Distiller: Jim Beam. ABV: 50%. Age: 14 years. Mashbill: 77% corn, 13% rye, 10% malted barley. Price: $130.
The Knob Creek 2001 Vintage is the second big special release from Beam in recent weeks paying tribute to the dear departed Booker Noe. The first was the massive cask-strength Booker’s Rye that Noe laid down in 2003–see our review of the rye, which knocked my socks off.
Here’s the other: a 14-year-old Knob Creek laid down in 2001, the oldest ever released. (The Whiskey Jug has some interesting trivia about it and the Booker’s Rye from his tasting of it at the distillery.) The buzz I’d been hearing was “best Knob Creek ever,” so it was great to get an early taste of this too.
I haven’t had every Knob Creek, so I can’t say whether this is the best ever. But I can say this is a great one.
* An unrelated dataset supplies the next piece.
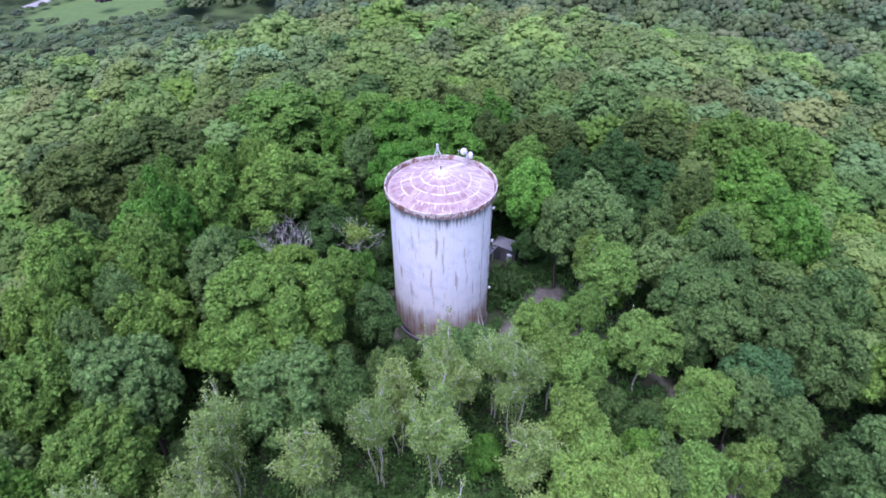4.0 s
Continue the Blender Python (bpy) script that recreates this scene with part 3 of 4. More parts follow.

The nose has dark wildflower honey and sweet oak. A touch of mint. With time and air, the oak shades toward cedar. On the palate: oak, grilled fruits, vanilla, and parchment. A bit lighter-bodied than I expected for the age. On the finish, the mint comes back stronger, with dry herbal notes–almost floral–and some grapefruit rind. Just the right amount of bitter oak at the end.
Clearly a special occasion bottle at $130, but an undeniably delicious one.
Cheers! – BO
Jim Beam graciously provided a sample for review. As always, our opinions are 100% our own.